While inflation explains some of the difference, hardware platforms usually drop in price over time through manufacturing economies of scale, technological improvements, and competition.

While Apple’s strong brand and ecosystem (Apple products tend to work best with other Apple products) help it keep demand high, it is unclear how much longer this strategy will work. As prices rise and phone improvements become more incremental, the consumer culture of upgrading a phone every couple of years could become outdated. While the iPhone will remain a consistent and profitable revenue stream for Apple, it is far from a growth driver. The good news is that the company’s services segment enjoys far better trends.

Over the long-term investors can expect strength in Apple’s services to offset the slowdown in hardware. This segment includes offerings such as the Apple Store, iTunes, and Apple Pay, the company’s mobile payment service. In the third quarter, total services revenue jumped 8.2% year over year to $21.2 billion. And it boasts a gross margin of 70.5% which is almost double the margin for Apple’s hardware products.
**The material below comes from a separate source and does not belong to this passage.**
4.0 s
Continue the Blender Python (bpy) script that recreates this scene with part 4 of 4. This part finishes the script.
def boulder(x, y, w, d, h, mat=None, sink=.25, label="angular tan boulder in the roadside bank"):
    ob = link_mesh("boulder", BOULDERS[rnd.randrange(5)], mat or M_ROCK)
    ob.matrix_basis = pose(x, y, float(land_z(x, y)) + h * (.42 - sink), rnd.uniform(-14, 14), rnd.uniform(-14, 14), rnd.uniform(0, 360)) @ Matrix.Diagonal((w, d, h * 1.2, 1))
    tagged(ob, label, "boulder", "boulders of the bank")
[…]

Apple’s services have a strong competitive moat because of the company’s huge base of over 2 billion devices, which often come with its services pre-installed. The company can drive continued success by expanding through new services such as Apple Business Essentials, an IT management package for small businesses that synergizes with their Apple hardware.

Over the next 10 years, Apple will need to monetize its ecosystem in new ways, and artificial intelligence (AI) could be a big part of this story. So far the company has focused on surface-level things like improving the iPhone’s spell-check and better subject recognition on its photos app. These efforts seem subdued compared to those of other large tech companies like Amazon or Microsoft, which are integrating AI technology into their enterprise-facing cloud computing platforms.
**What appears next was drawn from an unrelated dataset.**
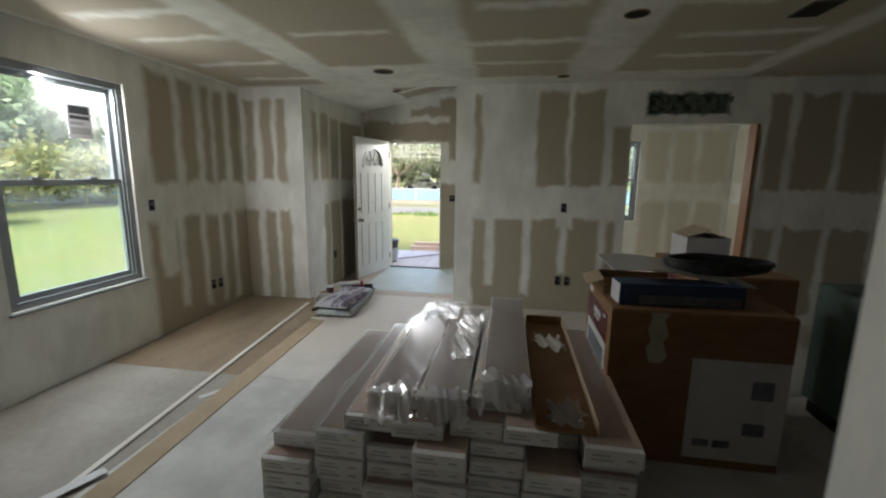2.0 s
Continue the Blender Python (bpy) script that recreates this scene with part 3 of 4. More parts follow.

But while rivals will probably benefit more from AI in the near term, Apple’s consumer-focused luxury brand and ecosystem of products could become a long-term advantage.

According to Bloomberg, the tech giant plans to debut a partially self-driving car by 2026. While this product isn’t expected to feature full-self driving (a challenge no automaker has managed to crack), it will use AI tech such as machine learning and computer vision to augment the user experience. More importantly, it could readily integrate with Apple’s existing ecosystem, giving it an economic moat for consumers who already own other Apple products such as an iPhone, Air Pods, or Mac.

Alternatively, Apple could create third-party software for self-driving cars, giving it exposure to the industry without going into manufacturing.